Hundreds of protesters rallied within sight of the U.S. Capitol, chanting pro-Palestinian slogans and voicing criticism of the Israeli and American governments as they marked a painful present – the war in Gaza – and past – the exodus of some 700,000 Palestinians who fled or were forced from what is now Israel when the state was created in 1948.
About 400 demonstrators braved steady rains to rally on the National Mall on the 76th anniversary of what is called the Nakba, the Arabic word for catastrophe. In January, thousands of pro-Palestinian activists had gathered in the nation’s capital in one of the larger protests in recent memory.
There were calls in support of Palestinian rights and an immediate end to Israeli military operations in Gaza. “No peace on stolen land” and “End the killings, stop the crime/Israel out of Palestine,” echoed through the crowd.
Protesters also focused their anger on President Joe Biden, whom they accuse of feigning concern over the death toll in Gaza.
“Biden Biden, you will see/genocide’s your legacy,” they said. The Democratic president was in Atlanta on Saturday.
Reem Lababdi, a George Washington University sophomore who said she was pepper-sprayed by police last week when they broke up an on-campus protest encampment, acknowledged that the rain seemed to hold down the numbers.
“I’m proud of every single person who turned out in this weather to speak their minds and send their message,” she said.

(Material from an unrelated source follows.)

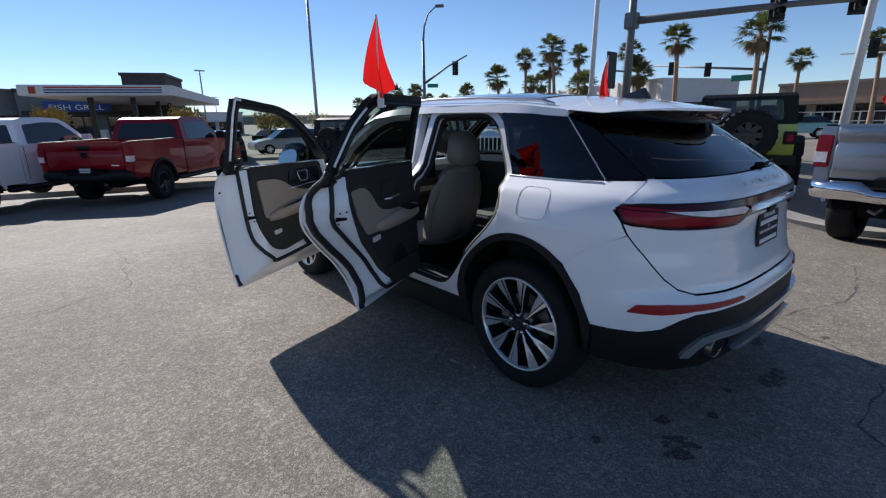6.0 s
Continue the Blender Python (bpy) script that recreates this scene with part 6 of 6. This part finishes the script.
kb = building("station_shop", pose(5.5, 61.15, G, 0, 0, -24), 4.1, 8, 7.1, WALL_DARK, "dark box of the station shop above the canopy", 0)
building("far_store", pose(14, 92, G, 0, 0, -12), 13, 16, 3.8, WALL_WHITE, "long low stores across the far lot", 6, WALL_WHITE)
w1 = thing("embankment_wall", pose(0, 0, 0), "tan retaining wall of a raised road", "wall")
part("panel", prism([(-82, -1), (-82, 6.0), (-62, 5.2), (-47, 4.3), (-30, 3.2), (-30, -1)], 0, 2, None, lambda x, y, z: (y, 78 + x + (y + 82) * .62, z)), WALL_TAN, w1, "tan concrete panels")
part("coping", prism([(-82, 6.0), (-82, 6.35), (-62, 5.5), (-47, 4.6), (-30, 3.5), (-30, 3.2), (-47, 4.3), (-62, 5.2)], -.2, 2.2, None, lambda x, y, z: (y, 78 + x + (y + 82) * .62, z)), WALL_WHITE, w1)
ww = building("white_wall_building", pose(70.5, 60.5, G, 0, 0, -113), 36, 12, 6.2, WALL_WHITE, "long white building with piers across the street", 0)
for i in range(12):
    part("pier", box(i * 3.05, i * 3.05 + .5, -.35, .1, 0, 6.5), WALL_WHITE, ww)
    part("pier_gap", box(i * 3.05 + .8, i * 3.05 + 2.7, -.06, .05, .4, 3.2), WALL_GREY, ww)
bb = building("brown_stores", pose(70.5, 19.0, G, 0, 0, -96), 34, 14, 5.4, WALL_BROWN, "long low brown store building with dark openings", 9, WALL_BROWN)
fence = thing("site_fence", pose(60, 17, G), "pale metal site fence before the brown stores", "fence")
for i in range(26):
    part("post", box(-.06, .06, -i * 1.0 - .06, -i * 1.0 + .06, 0, 2.2), WALL_WHITE, fence)
for z in (.3, 1.2, 2.1):
    part("rail", box(-.04, .04, -25.2, 0, z, z + .09), WALL_WHITE, fence)
hills = bmesh.new()
prev = None
for i in range(121):
    a = 2 * math.pi * i / 120
    r = 1300
    hgt = 14 + 16 * (.5 + noise.noise(Vector((math.cos(a) * 3, math.sin(a) * 3, 2))))
    cur = (hills.verts.new((r * math.cos(a), r * math.sin(a), -2)), hills.verts.new((r * math.cos(a), r * math.sin(a), hgt * .6)), hills.verts.new(((r + 90) * math.cos(a), (r + 90) * math.sin(a), hgt)))
    if prev:
        for j in range(2):
            hills.faces.new((prev[j], cur[j], cur[j + 1], prev[j + 1]))
    prev = cur
tagged(part("backdrop", hills, DIRT, smooth=True), "low desert hills on the horizon", "hills", kind="structure")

This year’s commemoration was fueled by anger over the ongoing siege of Gaza. The latest Israel-Hamas war began when Hamas and other militants stormed into southern Israel on Oct. 7, killing about 1,200 people and taking an additional 250 hostage. Palestinian militants still hold about 100 captives, and Israel’s military has killed more than 35,000 people in Gaza, according to Gaza’s Health Ministry, which does not distinguish between civilians and combatants.
Speaker Osama Abuirshad, executive director of American Muslims for Palestine, gestured at the Capitol building dome behind him.

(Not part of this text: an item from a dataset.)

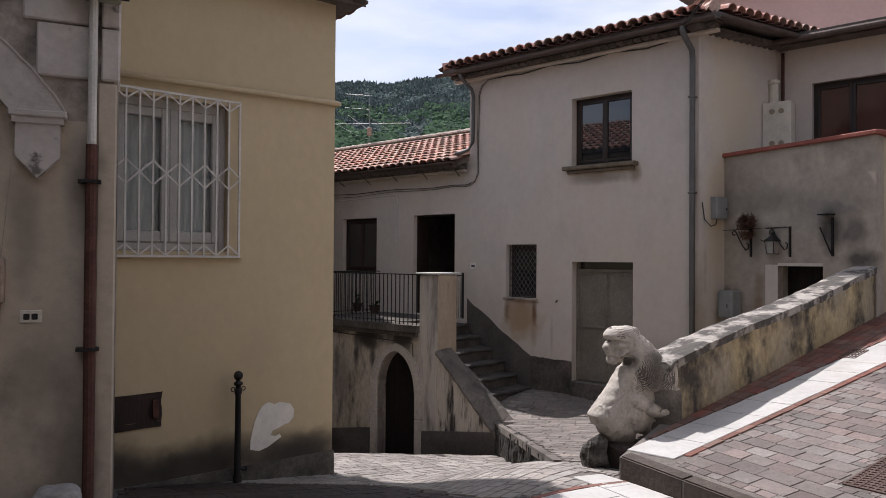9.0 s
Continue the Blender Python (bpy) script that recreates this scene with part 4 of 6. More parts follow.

“This Congress does not speak for us. This Congress does not represent the will of the people,” he said. “We’re paying for the bombs. We’re paying for the F-16s and F-35s. And then we do the poor Palestinians a favor and send some food.”
Speakers also expressed anger over the violent crackdown on multiple pro-Palestinian protest camps at universities across the country. In recent weeks, long-term encampments have been broken up by police at more than 60 schools; just under 3,000 protesters have been arrested.

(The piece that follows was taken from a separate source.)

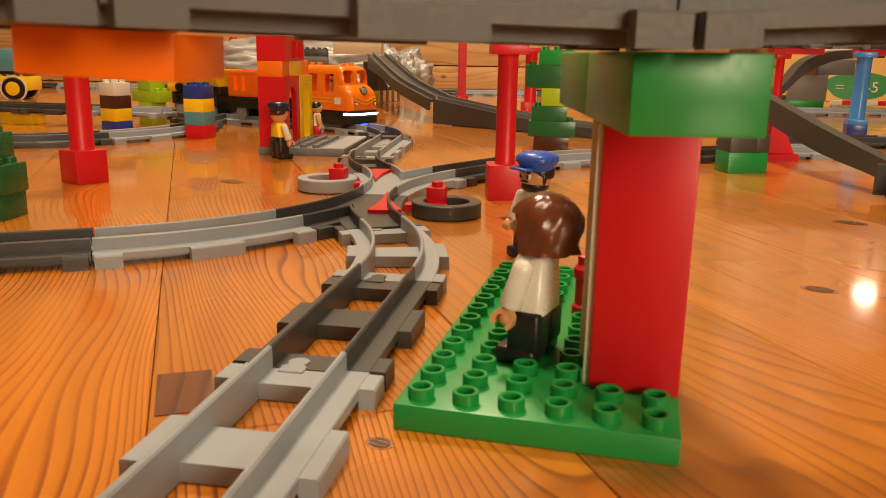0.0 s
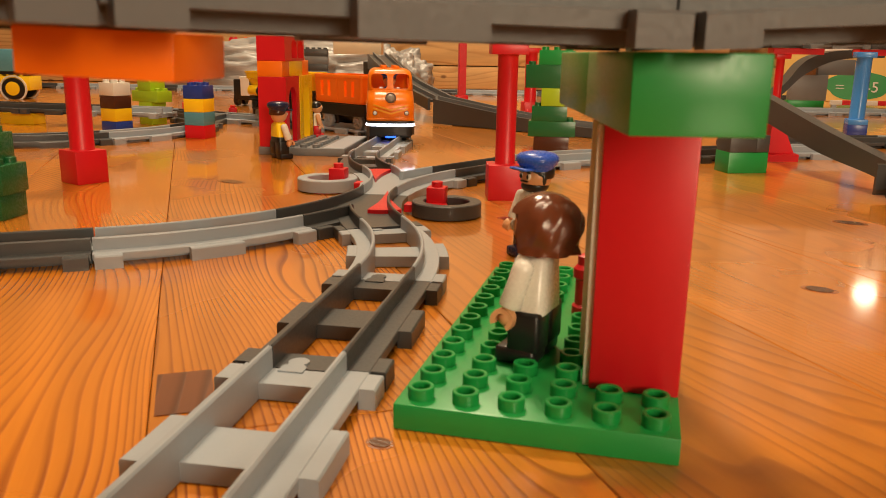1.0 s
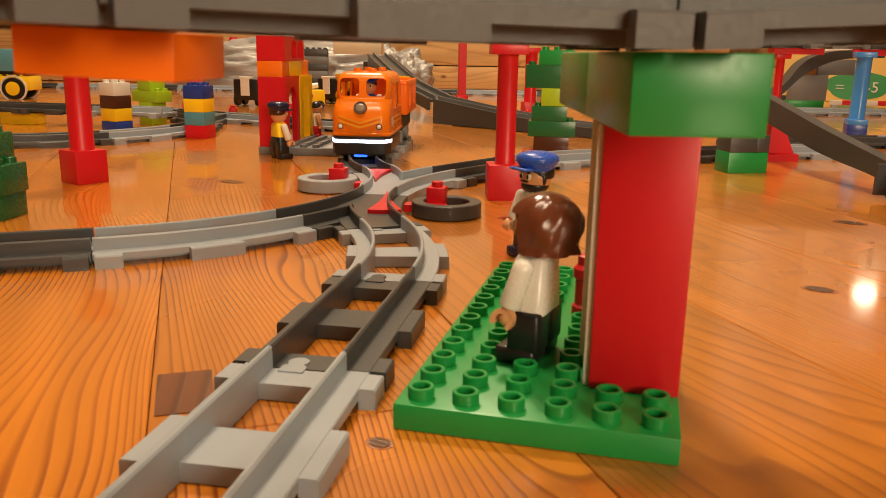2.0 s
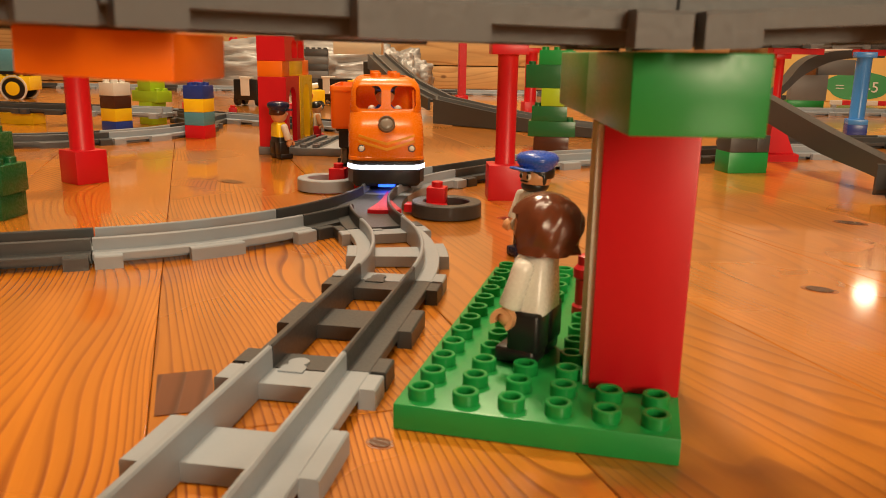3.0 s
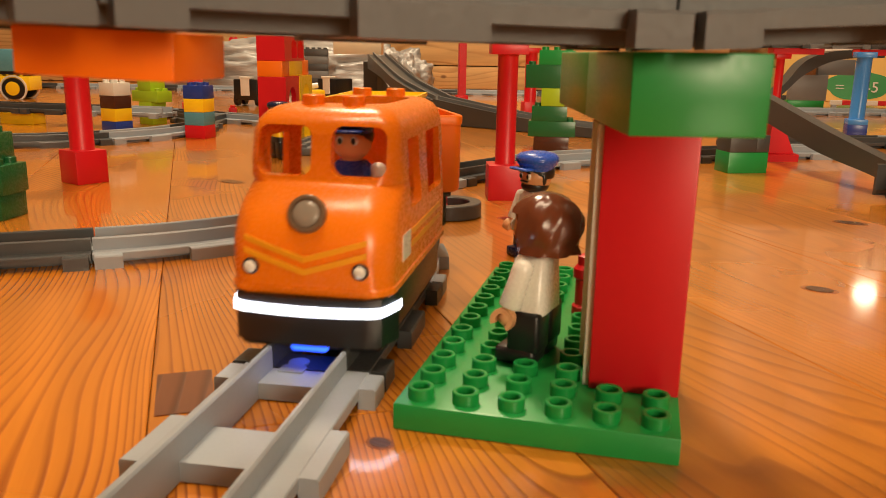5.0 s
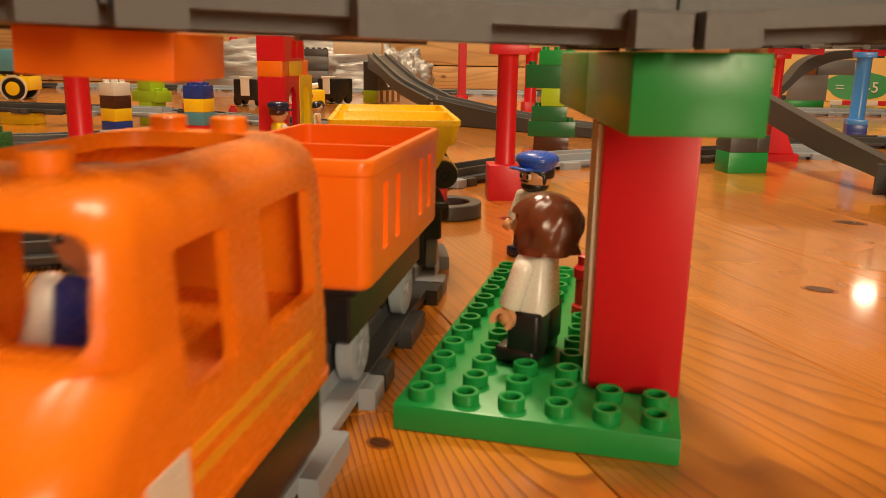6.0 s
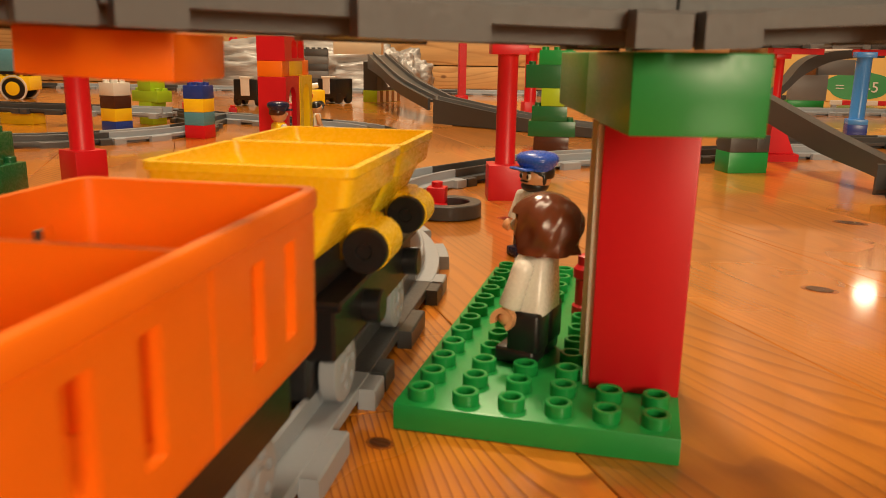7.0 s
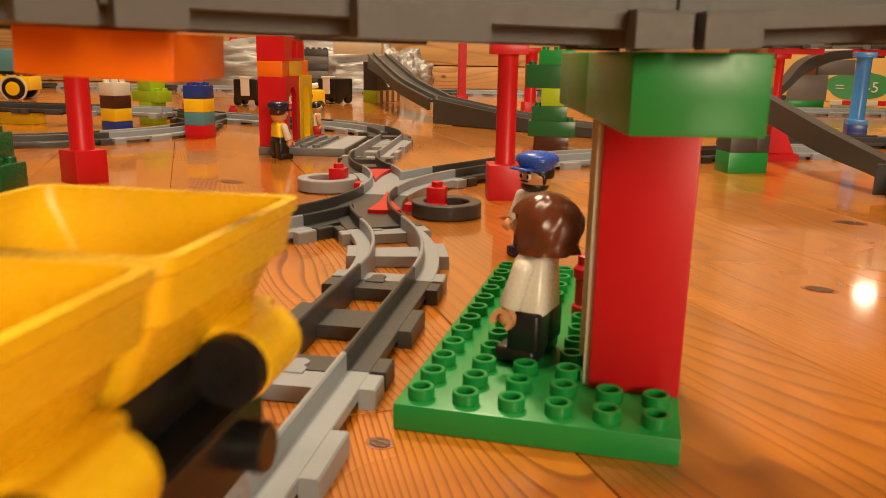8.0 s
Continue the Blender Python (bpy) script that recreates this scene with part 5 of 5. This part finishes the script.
# ---- motion ----
# time and place of the locomotive's front along the line
RUN = [(0.0, 1.154), (0.5, 1.055), (1.0, 0.950), (1.5, 0.843), (3.0, 0.528), (3.5, 0.426), (4.0, 0.333), (4.5, 0.227), (5.8, -0.031), (6.0, -0.066), (6.2, -0.102), (6.5, -0.157), (7.0, -0.243), (7.5, -0.330), (8.0, -0.4185)]


def front_at(t):
    """A smooth reading of RUN."""
    ts = [r[0] for r in RUN]
    k = max(0, min(len(RUN) - 2, sum(1 for a in ts if a <= t) - 1))

    def slope(i):
        a, b = max(0, i - 1), min(len(RUN) - 1, i + 1)
        return (RUN[b][1] - RUN[a][1]) / (RUN[b][0] - RUN[a][0])
    (t0, s0), (t1, s1) = RUN[k], RUN[k + 1]
    d = t1 - t0
    u = (t - t0) / d
    return (2 * u ** 3 - 3 * u * u + 1) * s0 + (u ** 3 - 2 * u * u + u) * d * slope(k) + (3 * u * u - 2 * u ** 3) * s1 + (u ** 3 - u * u) * d * slope(k + 1)


def riding(s, reach):
    """A vehicle centred at s with its axles reach to each side; it faces back along the line."""
    xa, ya, _ = on_line(s - reach)
    xb, yb, _ = on_line(s + reach)
    turn = math.degrees(math.atan2(ya - yb, xa - xb)) - 90
    return pose((xa + xb) / 2, (ya + yb) / 2, 0.0, 0, 0, turn)


def motions():
    steps = [i / 15 for i in range(121)]
    for ob, back, reach in ((LOCO, 0.061, 0.034), (WAGON, 0.227, 0.040), (HOPPER, 0.385, 0.040)):
        walk(ob, [(t, riding(front_at(t) + back, reach)) for t in steps])
    walk(DRIVER, [(t, riding(front_at(t) + 0.061, 0.034) @ pose(0.0, -0.006, 0.0415, 0, 0, 180)) for t in steps])
    s0 = front_at(0)
    for w, s, y, r, gauge in WHEELS:
        rows = []
        for t in steps:
            a = math.degrees((s0 - front_at(t)) / r)
            rows.append((t, pose(s * gauge, y, 0.0085 + r) @ pose(0, 0, 0, -a) @ pose(0, 0, 0, 0, 0, 0 if s > 0 else 180)))
        walk(w, rows)


floor_boards(floor_ob)
floor_knots(floor_ob)
motions()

“The students are the conscience of America,” said Abuirshad, who compared the university demonstrations to earlier protest movements against the Vietnam War and apartheid-era South Africa. “That’s why the authorities are working so hard to silence them.”
In addition to pressing Israel and the Biden administration for an immediate end to hostilities in Gaza, activists have long pushed for the right of return for Palestinian refugees – an Israeli red line in decades of start-and-stop negotiations.
After the Arab-Israeli war that followed Israel‘s establishment, Israel refused to allow them to return because it would have resulted in a Palestinian majority within Israel‘s borders. Instead, they became a seemingly permanent refugee community that now numbers some 6 million, with most living in slum-like urban refugee camps in Lebanon, Syria, Jordan and the Israeli-occupied West Bank. In Gaza, the refugees and their descendants make up around three-quarters of the population.
At several points during the rally and subsequent march, protesters performed a call-and-response, with the speaker naming different cities in Israel and the occupied territories. The response: “raageh!” – Arabic for “I’m returning!”
The demonstrators marched for several blocks on Pennsylvania and Constitution avenues, with police cars closing the streets ahead of them. One lone counter-protester, waving an Israeli flag, attempted to march near the front of the procession. At one point, one of the demonstrators snatched his flag and ran away.
With tensions rising, members of the protesters’ “safety team” formed a tight phalanx around the man, both to impede his progress and protect him from hot-heads in the crowd. The standoff was broken when a police officer intervened, led the man away and told him to go home.